IDEA further states that the decline of democracy in Latin America, Europe, and Asia is closely related to the rise of populist political parties on both the left and the right.
“The percentage of weak and fragile democracies has increased significantly in the last decade.” Meanwhile, in 2018, only 22% of democracies are high performing on all attributes, compared to 48% in 1980.
In some 20 years of socialism, Venezuelans have lost their fundamental rights, and Nicolas Maduro’s regime became a de facto tyranny.
Since Hugo Chavez first came to power, the government has been characterized by the violation of private property, the persecution of dissidents, the increase in political prisoners, the scarcity of goods and related services, and the censorship and closure of the media.
The number of companies that currently operate in the country is 2,500 industries, while when Chavismo assumed power, there were 12,700, which means that 10,200 disappeared following regulations that violated the free market, such as the Law of Fair Costs and Prices and the strict exchange control.
Furthermore, the case of torture against dissidents has been soaring in Venezuela.
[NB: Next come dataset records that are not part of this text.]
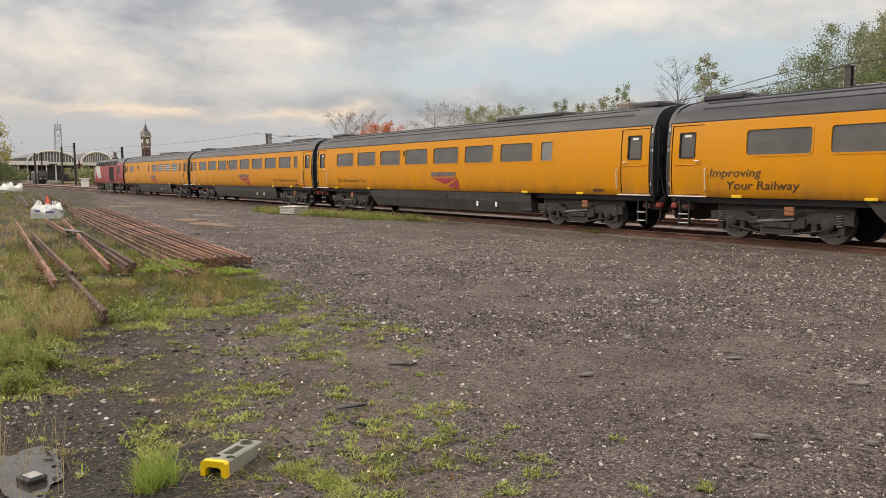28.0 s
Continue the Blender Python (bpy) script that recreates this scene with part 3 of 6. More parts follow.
SIDE_Z = [1.06, 1.12, 1.5, 2.0, 2.5, 3.0, 3.05] + [crown(z) for z in (3.15, 3.38, 3.58, 3.73, 3.80, 3.82)]
SIDE_Y = [1.27, 1.315, 1.365, 1.37, 1.355, 1.305, 1.295, 1.26, 1.15, 0.95, 0.65, 0.30, 0.0]


def sy(z):
    return float(np.interp(z, SIDE_Z, SIDE_Y))


def wall_grid(m, side, x0, x1, z0, z1, holes, off=0.0):
    """The body side from x0 to x1 with openings cut through; holes are (x0, x1, z0, z1)."""
    xs = sorted({x0, x1, *(v for h in holes for v in h[:2])})
    zs = sorted({z0, z1, *(v for h in holes for v in h[2:]), *(z for z in (1.12, 1.3, 1.5, 1.75, 2.0, 2.25, 2.5, 2.75, 3.0) if z0 < z < z1)})
    at = {}
    verts, faces = [], []
    for i, x in enumerate(xs):
        for k, z in enumerate(zs):
            at[i, k] = len(verts)
            verts.append((x, side * (sy(z) + off), z))
    for i in range(len(xs) - 1):
        for k in range(len(zs) - 1):
            cx, cz = (xs[i] + xs[i + 1]) / 2, (zs[k] + zs[k + 1]) / 2
            if not any(h[0] < cx < h[1] and h[2] < cz < h[3] for h in holes):
                faces.append((at[i, k], at[i + 1, k], at[i + 1, k + 1], at[i, k + 1]))
    return m.add(verts, faces)


def rounded(x0, x1, z0, z1, r, n=4):
    pts = []
    for cx, cz, a0 in ((x1 - r, z1 - r, 0), (x0 + r, z1 - r, 90), (x0 + r, z0 + r, 180), (x1 - r, z0 + r, 270)):
        for k in range(n + 1):
            a = radians(a0 + 90 * k / n)
            pts.append((cx + r * math.cos(a), cz + r * math.sin(a)))
    return pts


def ring(m, side, x0, x1, z0, z1, w, r, proud=0.012, deep=0.03):
    """A rounded frame round an opening, following the body side."""
    outer, inner = rounded(x0 - w, x1 + w, z0 - w, z1 + w, r + w), rounded(x0 + 0.01, x1 - 0.01, z0 + 0.01, z1 - 0.01, r)
    n = len(outer)
    verts = []
    for pts, off in ((outer, 0.002), (outer, proud), (inner, proud), (inner, -deep)):
        verts += [(x, side * (sy(z) + off), z) for x, z in pts]
    faces = [(j * n + i, j * n + (i + 1) % n, (j + 1) * n + (i + 1) % n, (j + 1) * n + i) for j in range(3) for i in range(n)]
    # web that closes the square corners of the cut
    return m.add(verts, faces)


def pane(m, side, x0, x1, z0, z1, deep=0.022):
    zs = [z0, (z0 + z1) / 2, z1]
    return m.sheet([[(x0, side * (sy(z) - deep), z), (x1, side * (sy(z) - deep), z)] for z in zs])


def wrap(m, side, x, z, off=0.010):
    """Lays a flat drawing in x and z on the body side."""
    m.v = [(x + (p[0] if side < 0 else -p[0]), side * (sy(z + p[2]) + off), z + p[2]) for p in m.v]
    return m


def rows_fill(m, edges, n=8):
    """A flat figure in x and z given by lower and upper ends of its two edges, cut into n strips so that it can follow the curved side."""
    (ax, az), (bx, bz), (cx, cz), (dx, dz) = edges
    lerp = lambda p, q, k: p + (q - p) * k
    return m.sheet([[(lerp(ax, dx, k / n), 0, lerp(az, dz, k / n)), (lerp(bx, cx, k / n), 0, lerp(bz, cz, k / n))] for k in range(n + 1)])


def bars(lengths, h, gap, slant=0.0):
    """A row of plain upright bars in place of a word."""
    m, x = M(), 0.0
    for w in lengths:
        m.add([(x, 0, 0), (x + w, 0, 0), (x + w + slant * h, 0, h), (x + slant * h, 0, h)], [(0, 1, 2, 3)])
        x += w + gap
    return m


def bar_list(lengths, h, gap, slant=0.0):
    """The bars of a word, each on its own."""
    out, x = [], 0.0
    for w in lengths:
        out.append(M().add([(x, 0, 0), (x + w, 0, 0), (x + w + slant * h, 0, h), (x + slant * h, 0, h)], [(0, 1, 2, 3)]))
        x += w + gap
    return out


def coil(m, x, y, z0, z1, r, turns=5, wire=0.018):
    pts = [(x + r * math.cos(a), y + r * math.sin(a), z0 + (z1 - z0) * a / (2 * math.pi * turns)) for a in np.linspace(0, 2 * math.pi * turns, turns * 8 + 1)]
    return m.tube(pts, wire, 5)


SHARED = {}


def shared(key, make, material, smooth=False):
    if key not in SHARED:
        SHARED[key] = make().mesh(key, MAT[material], smooth)
    return SHARED[key]


def wheel_mesh(r):
    m = M()
    for s in (-1, 1):
        y = s * 0.7525
        m.lathe([(0.10, y + s * 0.09), (0.12, y + s * 0.075), (r - 0.10, y + s * 0.05), (r - 0.06, y + s * 0.07), (r - 0.005, y + s * 0.07), (r, y + s * 0.055), (r + 0.002, y - s * 0.03),
                 (r + 0.028, y - s * 0.045), (r + 0.025, y - s * 0.065), (r - 0.06, y - s * 0.065), (r - 0.10, y - s * 0.03), (0.12, y - s * 0.05)], 28, "y")
    m.lathe([(0.085, -0.95), (0.085, 0.95)], 12, "y")
    return m


WHEELSETS = []


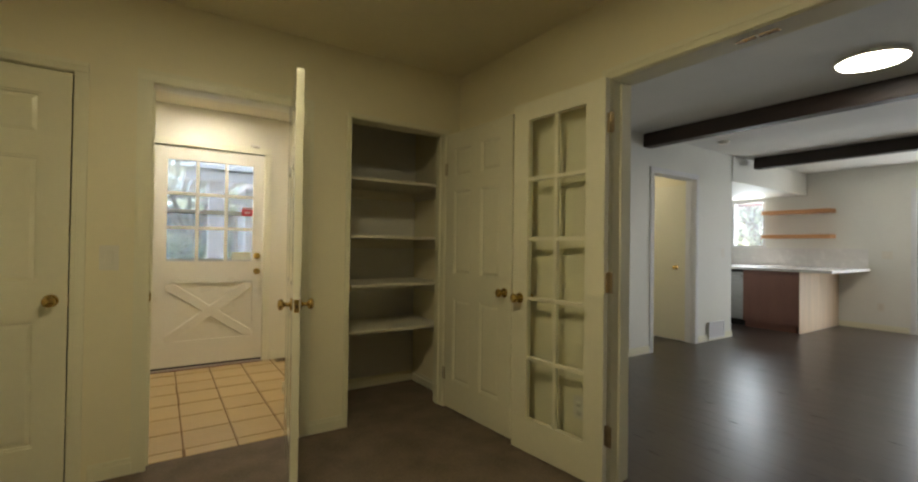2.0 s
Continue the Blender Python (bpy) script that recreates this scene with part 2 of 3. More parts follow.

In the first nine months of 2019 alone, there were reportedly 55 torture victims.
According to the NGO Provea, most of the injuries inflicted on opposition members are blows, hitting with the butt of a rifle, electric shocks, crucifixion, kicks, and insults by officials of Nicolas Maduro’s security forces.
Moreover, 21 people died between the months of January and September 2019 as a result of torture by law enforcement officers.
Besides torture victims, 402 political prisoners are still being held in the South American country, according to statistics from the Venezuelan Penal Forum.
Confronted with restricted freedoms and rights, and an unprecedented economic crisis, Venezuelans have been forced to flee to other countries in search of a better future and democratic opportunities.
Estimates by the UNHCR and the government of interim President Juan Guaido indicate that by December 2020, the number of Venezuelans in exile could exceed eight million if there is no political change in the South American country.